A man walked into a Hillary Clinton campaign office in New Hampshire saying he was armed with explosives. It turned out it was only road flares.
“A man has just walked into the Clinton office, opened his coat and showed us a bomb strapped to his chest with duct tape,” said Lettie Tzizik, who witnessed the release of a woman, accompanied by her child, from the storefront campaign office of Sen. Hillary Clinton in Rochester, N.H.
It was the site of the suspense that lasted all Friday afternoon, as Leeland Eisenberg held those in the building hostage with a bomb threat.
The episode began a little after 1 p.m. on November 30, when Eisenberg entered the office and said that he wanted to speak with Clinton, according to The Associated Press.
He took off his jacket and revealed what he then claimed was a bomb, and then detained hostages by ordering them onto the floor. He released a woman with a baby.
The FBI and the Secret Service, as well as several police forces and SWAT teams, came onto the scene, according to The Associated Press.
Sharpshooters and a tactical bomb squad unit were also placed near the office, and buildings within close range such as businesses, other campaign offices, and even an elementary school, were evacuated.
More hostages were released as time went on and finally, right after the last one was allowed to walk out, Eisenberg surrendered. He came out of the building, turned over the device that he had said was a bomb, and was immediately surrounded by the SWAT teams and handcuffed, according to The AP.
The “bomb” turned out to be a device made of road flares procured from a hardware store at the direction of his 20-year-old stepson, Benjamin Warren. Eisenberg, having been prohibited from driving due to a previous DUI offense, took a cab to get the flares the same day that he held up the campaign office.
“He never talked about building any kind of bomb or anything like that,” said Warren. “All he said to me was he was feeling depressed, and he was going to do something the next day to ensure he would be in the hospital by Friday night.”
The suspect reportedly did the crime as a way to get into the hospital. Eisenberg, who suffers from schizophrenia, had been seeking care from a local hospital in the time that led up to the incident. Having been turned away, Eisenberg later saw a campaign advertisement and thought that Clinton could help him.
According to his ex-wife, Eisenberg, who has assumed a series of aliases in the past, has long suffered delusions that there is a chip implanted in his head.

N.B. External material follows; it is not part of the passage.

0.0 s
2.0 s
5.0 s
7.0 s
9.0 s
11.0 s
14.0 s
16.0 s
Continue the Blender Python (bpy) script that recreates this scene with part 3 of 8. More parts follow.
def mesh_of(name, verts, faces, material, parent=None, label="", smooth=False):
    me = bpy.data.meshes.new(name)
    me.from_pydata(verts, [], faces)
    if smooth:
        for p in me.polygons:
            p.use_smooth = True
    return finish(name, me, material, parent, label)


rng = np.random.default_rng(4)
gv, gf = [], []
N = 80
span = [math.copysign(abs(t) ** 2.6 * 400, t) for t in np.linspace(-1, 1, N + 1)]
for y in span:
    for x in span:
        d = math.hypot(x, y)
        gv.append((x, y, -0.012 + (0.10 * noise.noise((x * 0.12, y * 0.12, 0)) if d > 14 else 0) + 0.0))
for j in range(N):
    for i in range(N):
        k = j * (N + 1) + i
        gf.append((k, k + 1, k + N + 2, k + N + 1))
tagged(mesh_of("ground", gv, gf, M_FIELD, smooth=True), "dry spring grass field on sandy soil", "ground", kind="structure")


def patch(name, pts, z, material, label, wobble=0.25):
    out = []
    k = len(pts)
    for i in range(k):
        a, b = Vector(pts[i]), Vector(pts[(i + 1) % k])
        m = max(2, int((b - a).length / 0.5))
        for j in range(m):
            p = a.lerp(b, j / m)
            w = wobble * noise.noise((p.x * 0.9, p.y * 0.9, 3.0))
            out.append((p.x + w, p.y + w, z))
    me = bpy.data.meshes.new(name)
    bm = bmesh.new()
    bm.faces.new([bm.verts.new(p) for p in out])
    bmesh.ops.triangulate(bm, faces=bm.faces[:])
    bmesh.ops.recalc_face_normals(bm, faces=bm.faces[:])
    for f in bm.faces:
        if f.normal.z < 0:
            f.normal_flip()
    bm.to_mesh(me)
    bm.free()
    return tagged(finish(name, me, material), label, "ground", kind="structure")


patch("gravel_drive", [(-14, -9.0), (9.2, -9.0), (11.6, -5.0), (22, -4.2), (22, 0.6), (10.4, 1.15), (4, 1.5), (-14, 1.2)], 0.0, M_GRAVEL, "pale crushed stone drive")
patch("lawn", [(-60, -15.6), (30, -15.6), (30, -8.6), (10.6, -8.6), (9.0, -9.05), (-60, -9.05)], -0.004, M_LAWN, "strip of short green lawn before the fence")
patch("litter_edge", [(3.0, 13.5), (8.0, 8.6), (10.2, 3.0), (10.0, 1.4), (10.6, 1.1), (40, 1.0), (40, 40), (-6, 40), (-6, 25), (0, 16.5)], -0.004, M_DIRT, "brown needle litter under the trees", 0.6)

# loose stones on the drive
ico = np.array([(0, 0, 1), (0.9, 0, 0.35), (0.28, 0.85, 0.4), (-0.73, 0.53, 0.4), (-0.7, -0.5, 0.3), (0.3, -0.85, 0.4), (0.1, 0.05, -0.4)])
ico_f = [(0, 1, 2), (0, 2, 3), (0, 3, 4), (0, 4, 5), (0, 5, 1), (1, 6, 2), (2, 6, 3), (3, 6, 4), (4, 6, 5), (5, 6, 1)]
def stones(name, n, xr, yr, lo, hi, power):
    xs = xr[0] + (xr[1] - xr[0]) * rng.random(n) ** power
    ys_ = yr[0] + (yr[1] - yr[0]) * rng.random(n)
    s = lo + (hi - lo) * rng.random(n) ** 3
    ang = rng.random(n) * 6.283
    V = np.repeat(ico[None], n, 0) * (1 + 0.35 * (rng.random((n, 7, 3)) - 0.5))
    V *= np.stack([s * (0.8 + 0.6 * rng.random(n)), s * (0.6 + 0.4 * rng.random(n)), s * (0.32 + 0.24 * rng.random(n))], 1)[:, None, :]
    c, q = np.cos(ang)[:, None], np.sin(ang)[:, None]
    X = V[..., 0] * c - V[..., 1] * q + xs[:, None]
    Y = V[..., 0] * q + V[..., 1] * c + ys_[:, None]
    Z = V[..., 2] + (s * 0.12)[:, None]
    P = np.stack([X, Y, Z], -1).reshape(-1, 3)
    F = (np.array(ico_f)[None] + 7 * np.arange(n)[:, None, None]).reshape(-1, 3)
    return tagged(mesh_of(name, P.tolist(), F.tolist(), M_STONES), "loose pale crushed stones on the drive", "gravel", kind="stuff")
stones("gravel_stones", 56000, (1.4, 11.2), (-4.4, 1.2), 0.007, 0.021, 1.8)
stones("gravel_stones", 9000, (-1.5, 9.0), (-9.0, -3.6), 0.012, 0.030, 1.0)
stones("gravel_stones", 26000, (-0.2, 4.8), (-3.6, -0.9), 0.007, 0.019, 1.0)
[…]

The Boston Globe identified Eisenberg as a recipient of payments from the 2003 settlement with the Roman Catholic Archdiocese of Boston for being a victim of sexual abuse from the clergy. In 1999 and 2000, he was treated as a sex offender at Bridgewater State Hospital.

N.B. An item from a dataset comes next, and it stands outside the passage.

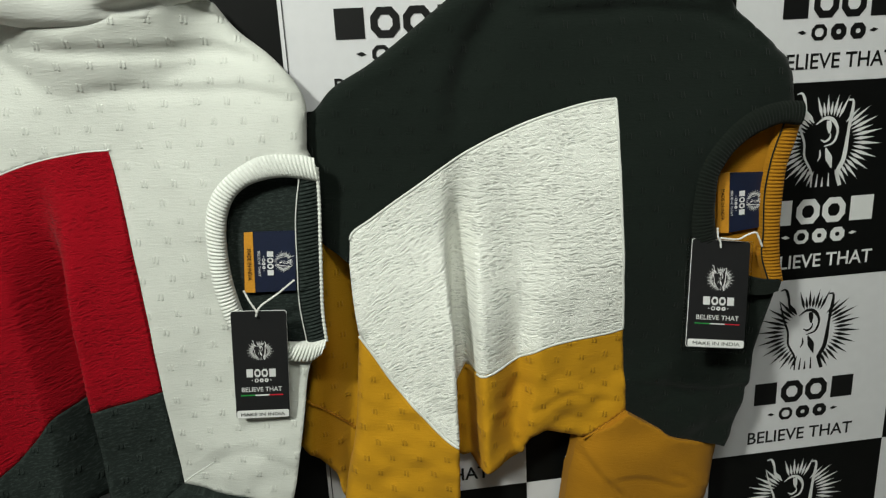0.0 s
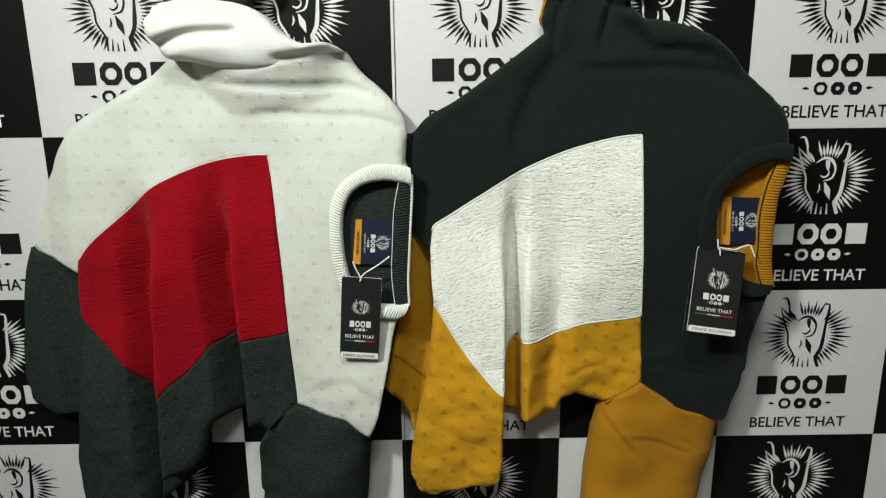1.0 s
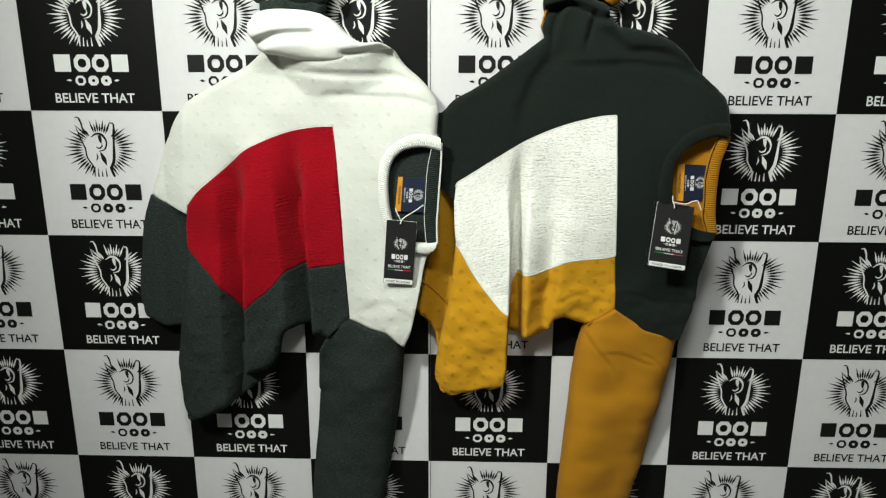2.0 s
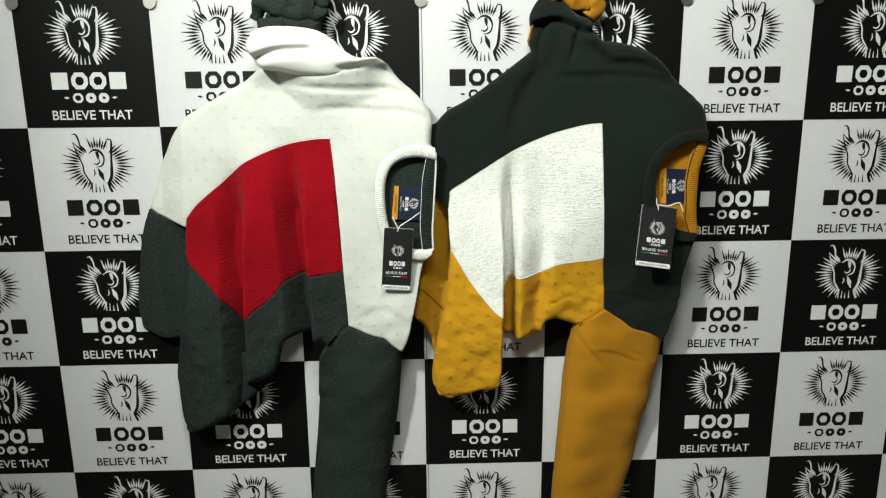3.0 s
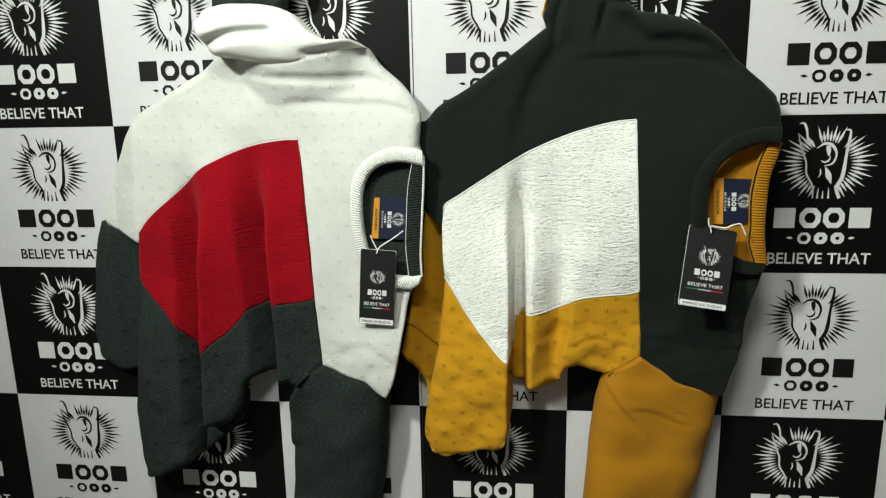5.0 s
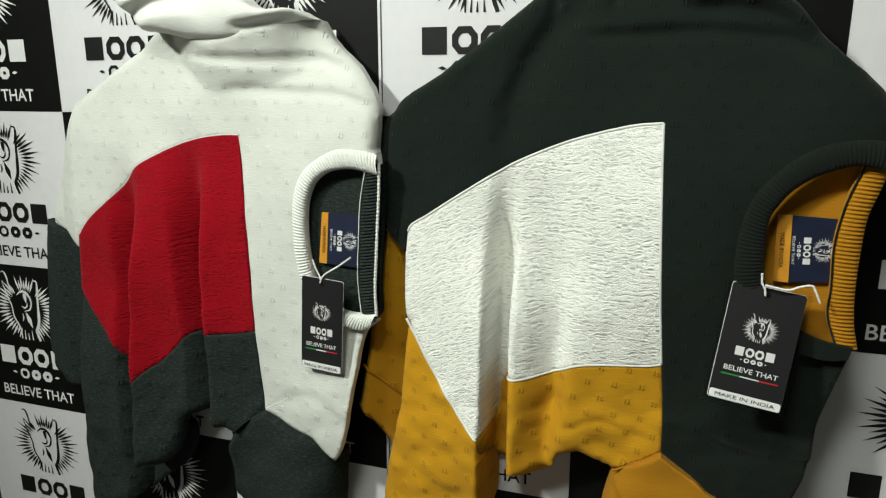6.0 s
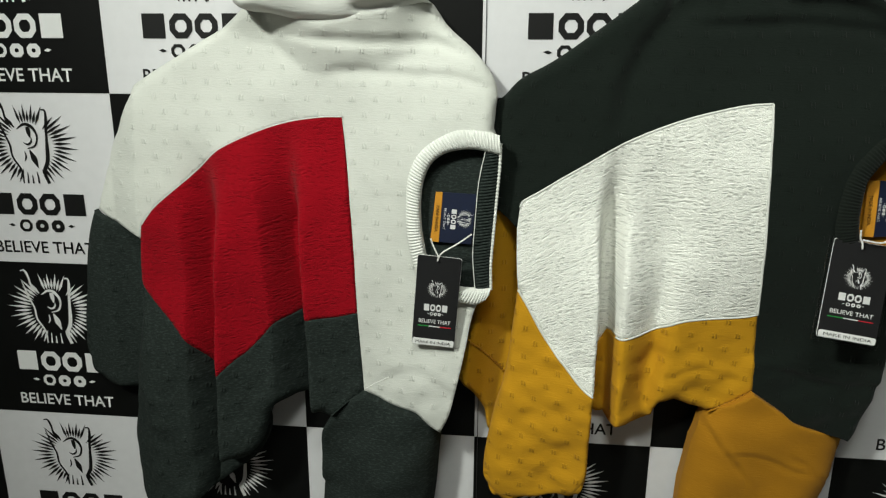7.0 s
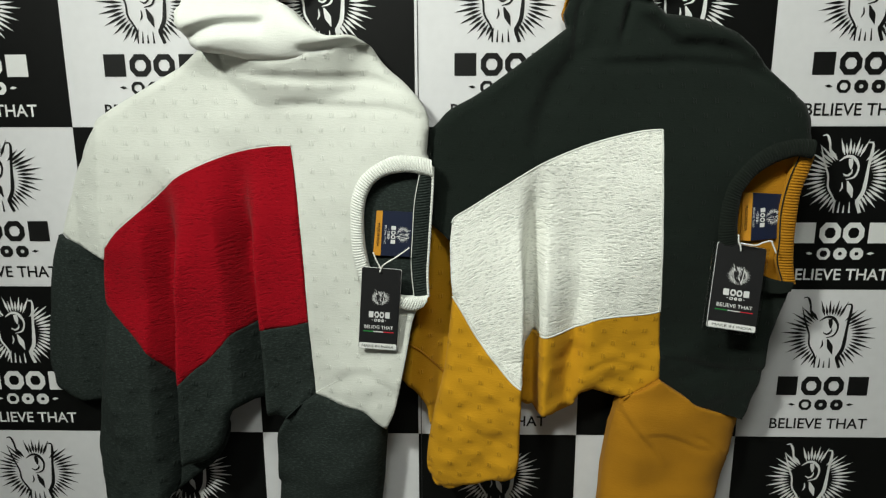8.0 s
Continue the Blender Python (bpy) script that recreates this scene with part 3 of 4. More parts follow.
WN_OUTER = [(-0.029, 1.395), (-0.043, 1.399), (-0.064, 1.401), (-0.084, 1.4), (-0.105, 1.391), (-0.125, 1.377), (-0.138, 1.36), (-0.146, 1.336), (-0.148, 1.31), (-0.148, 1.279), (-0.145, 1.251), (-0.138, 1.221), (-0.127, 1.197), (-0.107, 1.18), (-0.078, 1.173), (-0.056, 1.17), (-0.043, 1.176)]
WN_INNER = [(-0.027, 1.37), (-0.043, 1.374), (-0.061, 1.377), (-0.079, 1.376), (-0.098, 1.371), (-0.113, 1.36), (-0.122, 1.345), (-0.127, 1.327), (-0.129, 1.303), (-0.128, 1.272), (-0.124, 1.246), (-0.119, 1.227), (-0.109, 1.211), (-0.094, 1.199), (-0.076, 1.193), (-0.057, 1.192), (-0.035, 1.194)]
WN_RIBEDGE = [(-0.027, 1.385), (-0.028, 1.351), (-0.031, 1.307), (-0.034, 1.262), (-0.036, 1.227), (-0.035, 1.192)]
WN_STRIPE = [(-0.045, 1.381), (-0.054, 1.335), (-0.058, 1.28), (-0.06, 1.237), (-0.056, 1.187)]
W_TAG_TOP = [(-0.131, 1.24), (-0.073, 1.237)]
W_TAG_FOOT = [(-0.083, 1.109), (-0.14, 1.116)]
W_LABEL = [(-0.11, 1.32), (-0.057, 1.318), (-0.063, 1.251), (-0.117, 1.254)]
W_LABEL_SPLIT = [(-0.101, 1.32), (-0.106, 1.253)]
W_CORD = [(-0.114, 1.263), (-0.11, 1.252), (-0.104, 1.239), (-0.105, 1.233)]
W_CORD_TWO = [(-0.061, 1.27), (-0.079, 1.257), (-0.098, 1.245), (-0.104, 1.237)]
BN_OUTER = [(0.493, 1.425), (0.475, 1.426), (0.456, 1.424), (0.434, 1.417), (0.415, 1.405), (0.4, 1.39), (0.387, 1.373), (0.379, 1.355), (0.375, 1.335), (0.373, 1.313), (0.373, 1.291), (0.379, 1.263), (0.395, 1.239), (0.421, 1.219), (0.448, 1.209), (0.469, 1.206), (0.486, 1.209)]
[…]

Having been previously charged with counts of stalking and drunk driving, Eisenberg now has bigger charges to face.
He is being held at the Stratford Correctional Center awaiting a court date for the charges of kidnapping, the use of false explosives, and criminal threatening. Conviction of these may result in up to 42 years in prison.
Sen. Clinton and former President Bill Clinton cancelled all public appearances upon hearing news of the hostage holdup.
Security measures for both were increased, and when Sen. Clinton met with all the released hostages and their families in Portsmouth on Friday night, she was surrounded by local police.
“I want to thank them for their professionalism and their extraordinary work today,” said Clinton. “We’re immensely relieved that this has ended peacefully.”
Although the hostages were safely evacuated, concerns have arisen over the state of security in campaign offices. The issue over whether small-town campaigning will be restricted from here on in remains, given the limited security that has allowed voters to have access to information through campaign offices.
Sen. Clinton, being the former First Lady of the United States, has lifelong protection from the Secret Service.
“They [the candidates] need to balance opposites. They want to be accessible to the people, but they want to be protected,” said Sara Schiavoni, a political science professor at John Carroll University. “The question is, if one candidate has Secret Service protection, should all?”
Sen. Barack Obama, another Democrat hopeful, also has Secret Service protection. Although assaults on campaign offices are rare, this is not the first that has ever happened.
Attacks have occurred on the campaign offices for other politicians, including Jimmy Carter, George H.W. Bush, Loretta Sanchez and Jesse Ventura, according to The AP.